* [WORK REQUIRED]
Return only the lines running from the line that holds "import math" to the line that holds "pose from metres", including both.

* [STORED ROWS]
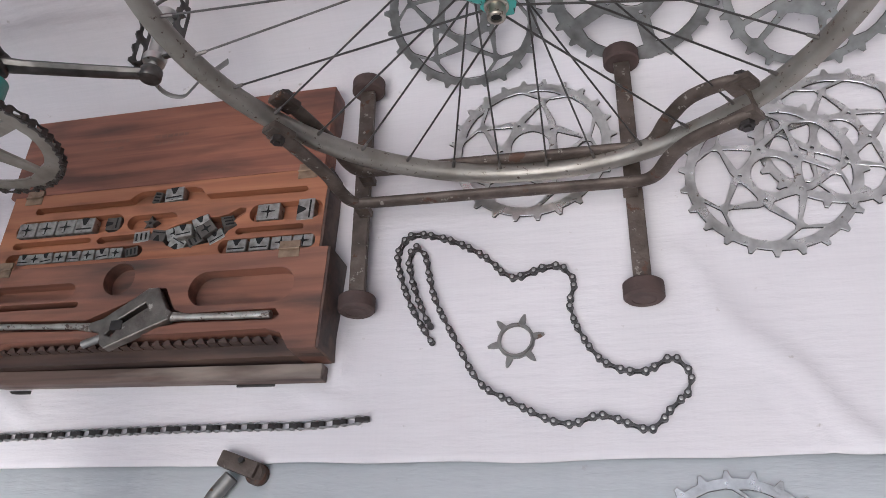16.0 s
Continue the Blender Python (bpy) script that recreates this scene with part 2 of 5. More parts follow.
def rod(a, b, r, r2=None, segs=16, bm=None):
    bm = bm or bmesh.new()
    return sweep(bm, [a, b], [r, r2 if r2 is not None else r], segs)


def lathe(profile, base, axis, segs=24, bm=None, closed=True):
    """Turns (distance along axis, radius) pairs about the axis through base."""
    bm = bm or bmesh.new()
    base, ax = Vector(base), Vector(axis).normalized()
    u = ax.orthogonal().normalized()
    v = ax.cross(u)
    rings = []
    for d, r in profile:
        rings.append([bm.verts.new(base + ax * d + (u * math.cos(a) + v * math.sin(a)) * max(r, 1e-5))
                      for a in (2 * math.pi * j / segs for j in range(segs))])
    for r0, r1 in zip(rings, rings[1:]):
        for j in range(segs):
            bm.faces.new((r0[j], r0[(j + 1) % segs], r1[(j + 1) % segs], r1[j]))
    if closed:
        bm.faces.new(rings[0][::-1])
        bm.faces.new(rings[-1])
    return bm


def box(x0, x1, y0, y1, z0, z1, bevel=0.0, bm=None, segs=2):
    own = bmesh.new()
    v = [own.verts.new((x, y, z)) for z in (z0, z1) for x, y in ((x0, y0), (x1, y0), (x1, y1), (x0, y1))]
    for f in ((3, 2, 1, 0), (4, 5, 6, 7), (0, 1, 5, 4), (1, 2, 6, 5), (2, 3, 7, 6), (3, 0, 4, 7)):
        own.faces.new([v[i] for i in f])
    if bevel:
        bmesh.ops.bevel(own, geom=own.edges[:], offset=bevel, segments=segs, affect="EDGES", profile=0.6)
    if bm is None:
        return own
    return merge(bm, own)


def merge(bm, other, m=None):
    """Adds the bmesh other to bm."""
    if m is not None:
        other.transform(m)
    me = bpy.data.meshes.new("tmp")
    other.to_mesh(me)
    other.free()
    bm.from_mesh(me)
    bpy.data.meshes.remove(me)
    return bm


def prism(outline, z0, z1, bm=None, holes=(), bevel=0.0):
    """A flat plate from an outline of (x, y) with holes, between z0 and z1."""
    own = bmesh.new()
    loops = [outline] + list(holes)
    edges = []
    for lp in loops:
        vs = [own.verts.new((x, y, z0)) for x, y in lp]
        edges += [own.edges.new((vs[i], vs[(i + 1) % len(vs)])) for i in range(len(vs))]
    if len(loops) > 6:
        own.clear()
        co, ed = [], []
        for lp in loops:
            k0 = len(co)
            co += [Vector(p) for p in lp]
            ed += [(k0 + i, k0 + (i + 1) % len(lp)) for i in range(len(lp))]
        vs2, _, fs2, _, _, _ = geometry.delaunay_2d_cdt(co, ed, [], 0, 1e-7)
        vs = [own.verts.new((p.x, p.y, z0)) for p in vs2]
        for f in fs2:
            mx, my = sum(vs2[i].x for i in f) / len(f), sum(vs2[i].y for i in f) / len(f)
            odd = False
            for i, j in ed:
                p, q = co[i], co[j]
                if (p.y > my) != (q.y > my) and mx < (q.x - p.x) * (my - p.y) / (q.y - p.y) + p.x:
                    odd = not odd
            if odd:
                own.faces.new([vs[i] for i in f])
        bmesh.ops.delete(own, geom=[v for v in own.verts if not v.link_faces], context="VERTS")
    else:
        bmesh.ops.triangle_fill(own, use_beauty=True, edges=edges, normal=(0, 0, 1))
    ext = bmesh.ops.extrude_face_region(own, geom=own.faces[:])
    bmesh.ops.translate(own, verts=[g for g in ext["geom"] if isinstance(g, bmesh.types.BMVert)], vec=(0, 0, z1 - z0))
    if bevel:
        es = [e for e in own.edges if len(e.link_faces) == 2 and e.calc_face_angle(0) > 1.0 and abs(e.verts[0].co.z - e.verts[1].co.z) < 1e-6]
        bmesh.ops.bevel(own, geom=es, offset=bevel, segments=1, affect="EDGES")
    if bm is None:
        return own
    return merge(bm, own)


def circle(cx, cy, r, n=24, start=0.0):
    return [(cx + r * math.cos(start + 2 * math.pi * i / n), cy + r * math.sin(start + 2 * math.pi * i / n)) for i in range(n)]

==

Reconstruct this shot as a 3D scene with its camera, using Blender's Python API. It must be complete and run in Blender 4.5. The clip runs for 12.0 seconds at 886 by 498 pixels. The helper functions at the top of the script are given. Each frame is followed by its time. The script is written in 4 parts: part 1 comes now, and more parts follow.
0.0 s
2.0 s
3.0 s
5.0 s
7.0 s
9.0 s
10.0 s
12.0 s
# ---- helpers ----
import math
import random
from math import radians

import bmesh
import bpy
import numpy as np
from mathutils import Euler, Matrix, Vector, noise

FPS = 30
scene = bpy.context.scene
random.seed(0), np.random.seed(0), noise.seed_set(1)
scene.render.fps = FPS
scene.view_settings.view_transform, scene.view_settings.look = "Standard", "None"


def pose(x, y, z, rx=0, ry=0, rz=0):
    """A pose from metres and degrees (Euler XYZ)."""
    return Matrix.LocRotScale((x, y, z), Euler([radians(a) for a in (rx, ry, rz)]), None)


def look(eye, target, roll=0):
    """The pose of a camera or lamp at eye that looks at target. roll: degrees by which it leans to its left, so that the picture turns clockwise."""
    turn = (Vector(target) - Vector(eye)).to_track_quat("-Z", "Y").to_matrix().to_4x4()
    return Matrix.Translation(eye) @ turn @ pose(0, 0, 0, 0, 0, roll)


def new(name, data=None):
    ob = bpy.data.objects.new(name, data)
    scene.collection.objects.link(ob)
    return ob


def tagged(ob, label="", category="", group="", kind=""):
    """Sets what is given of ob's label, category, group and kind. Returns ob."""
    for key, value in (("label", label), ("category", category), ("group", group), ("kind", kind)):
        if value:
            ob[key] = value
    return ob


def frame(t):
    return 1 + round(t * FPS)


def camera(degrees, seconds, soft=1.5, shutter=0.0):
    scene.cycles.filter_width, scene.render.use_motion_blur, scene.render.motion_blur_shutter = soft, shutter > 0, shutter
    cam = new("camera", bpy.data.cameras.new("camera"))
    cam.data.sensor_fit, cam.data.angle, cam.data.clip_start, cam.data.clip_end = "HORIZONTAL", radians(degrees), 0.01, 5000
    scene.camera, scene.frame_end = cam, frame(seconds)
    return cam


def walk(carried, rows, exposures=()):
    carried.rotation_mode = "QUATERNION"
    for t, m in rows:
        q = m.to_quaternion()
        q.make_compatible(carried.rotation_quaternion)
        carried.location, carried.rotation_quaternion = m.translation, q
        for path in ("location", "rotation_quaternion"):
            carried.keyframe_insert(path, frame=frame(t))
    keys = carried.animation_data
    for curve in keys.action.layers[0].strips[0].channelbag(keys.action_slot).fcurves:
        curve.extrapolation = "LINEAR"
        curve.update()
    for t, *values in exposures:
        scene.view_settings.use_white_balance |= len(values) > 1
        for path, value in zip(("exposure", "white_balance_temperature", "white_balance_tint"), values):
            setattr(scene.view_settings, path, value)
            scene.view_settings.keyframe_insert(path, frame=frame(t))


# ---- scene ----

* * *

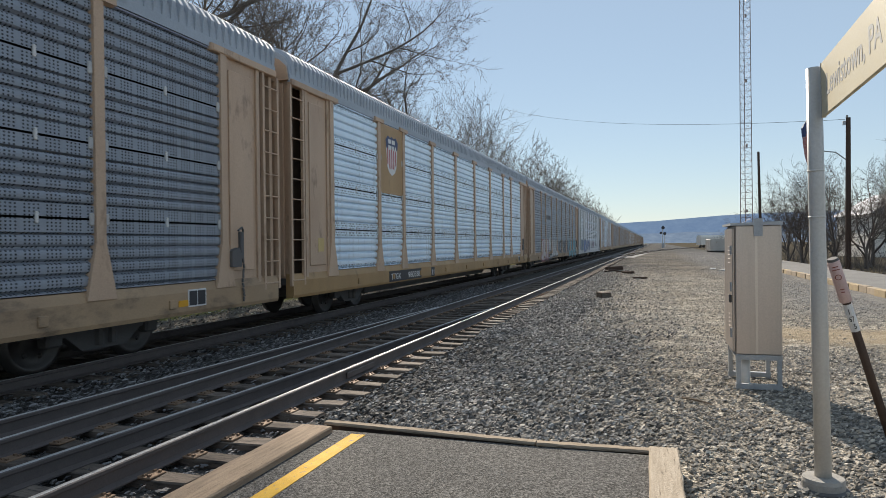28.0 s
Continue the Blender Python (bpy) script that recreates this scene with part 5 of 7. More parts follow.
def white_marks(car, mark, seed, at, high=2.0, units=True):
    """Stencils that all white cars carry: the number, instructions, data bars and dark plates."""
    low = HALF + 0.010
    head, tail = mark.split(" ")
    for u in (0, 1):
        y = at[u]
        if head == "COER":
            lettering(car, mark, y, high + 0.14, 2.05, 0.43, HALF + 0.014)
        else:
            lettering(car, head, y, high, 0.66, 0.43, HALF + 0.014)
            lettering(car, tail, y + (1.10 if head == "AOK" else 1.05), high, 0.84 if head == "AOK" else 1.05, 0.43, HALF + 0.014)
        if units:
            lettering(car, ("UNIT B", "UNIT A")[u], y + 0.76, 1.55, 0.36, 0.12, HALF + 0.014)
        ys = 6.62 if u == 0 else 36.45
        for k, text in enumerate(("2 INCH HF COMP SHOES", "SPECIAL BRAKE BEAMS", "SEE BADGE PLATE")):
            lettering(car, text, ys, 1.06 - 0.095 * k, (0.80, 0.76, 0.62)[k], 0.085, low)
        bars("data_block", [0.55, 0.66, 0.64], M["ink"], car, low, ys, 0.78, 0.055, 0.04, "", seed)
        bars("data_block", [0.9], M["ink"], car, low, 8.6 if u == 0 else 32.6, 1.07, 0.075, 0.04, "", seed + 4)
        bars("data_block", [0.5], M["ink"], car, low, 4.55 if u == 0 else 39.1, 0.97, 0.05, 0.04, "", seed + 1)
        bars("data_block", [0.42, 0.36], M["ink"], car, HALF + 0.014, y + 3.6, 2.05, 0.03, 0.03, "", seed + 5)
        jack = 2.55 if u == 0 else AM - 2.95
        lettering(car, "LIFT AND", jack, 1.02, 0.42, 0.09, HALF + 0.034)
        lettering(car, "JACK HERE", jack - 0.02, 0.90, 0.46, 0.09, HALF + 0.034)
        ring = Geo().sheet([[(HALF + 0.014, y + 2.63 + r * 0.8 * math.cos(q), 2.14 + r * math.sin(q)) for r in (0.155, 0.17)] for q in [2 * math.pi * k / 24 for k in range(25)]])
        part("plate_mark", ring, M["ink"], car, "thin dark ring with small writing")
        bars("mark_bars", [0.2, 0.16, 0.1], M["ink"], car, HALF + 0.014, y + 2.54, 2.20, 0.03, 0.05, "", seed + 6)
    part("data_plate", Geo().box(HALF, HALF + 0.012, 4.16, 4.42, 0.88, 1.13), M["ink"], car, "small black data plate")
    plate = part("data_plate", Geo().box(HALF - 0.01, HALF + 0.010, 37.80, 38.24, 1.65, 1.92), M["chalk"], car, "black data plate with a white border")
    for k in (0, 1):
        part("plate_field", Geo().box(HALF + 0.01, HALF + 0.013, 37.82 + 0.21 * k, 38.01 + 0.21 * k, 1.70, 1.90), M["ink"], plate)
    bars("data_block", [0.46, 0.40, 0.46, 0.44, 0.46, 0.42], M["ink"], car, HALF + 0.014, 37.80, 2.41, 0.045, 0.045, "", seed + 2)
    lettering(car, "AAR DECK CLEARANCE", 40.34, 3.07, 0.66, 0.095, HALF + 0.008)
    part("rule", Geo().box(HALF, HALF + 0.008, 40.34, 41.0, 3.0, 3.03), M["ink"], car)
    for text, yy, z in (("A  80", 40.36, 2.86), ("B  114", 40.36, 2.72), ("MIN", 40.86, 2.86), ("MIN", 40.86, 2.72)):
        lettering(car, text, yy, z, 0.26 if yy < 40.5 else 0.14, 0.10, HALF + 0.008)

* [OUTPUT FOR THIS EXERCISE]
import math
import random
from math import radians

import bmesh
import bpy
import numpy as np
from mathutils import Euler, Matrix, Vector, noise

FPS = 30
scene = bpy.context.scene
random.seed(0), np.random.seed(0), noise.seed_set(1)
scene.render.fps = FPS
scene.view_settings.view_transform, scene.view_settings.look = "Standard", "None"


def pose(x, y, z, rx=0, ry=0, rz=0):
    """A pose from metres and degrees (Euler XYZ)."""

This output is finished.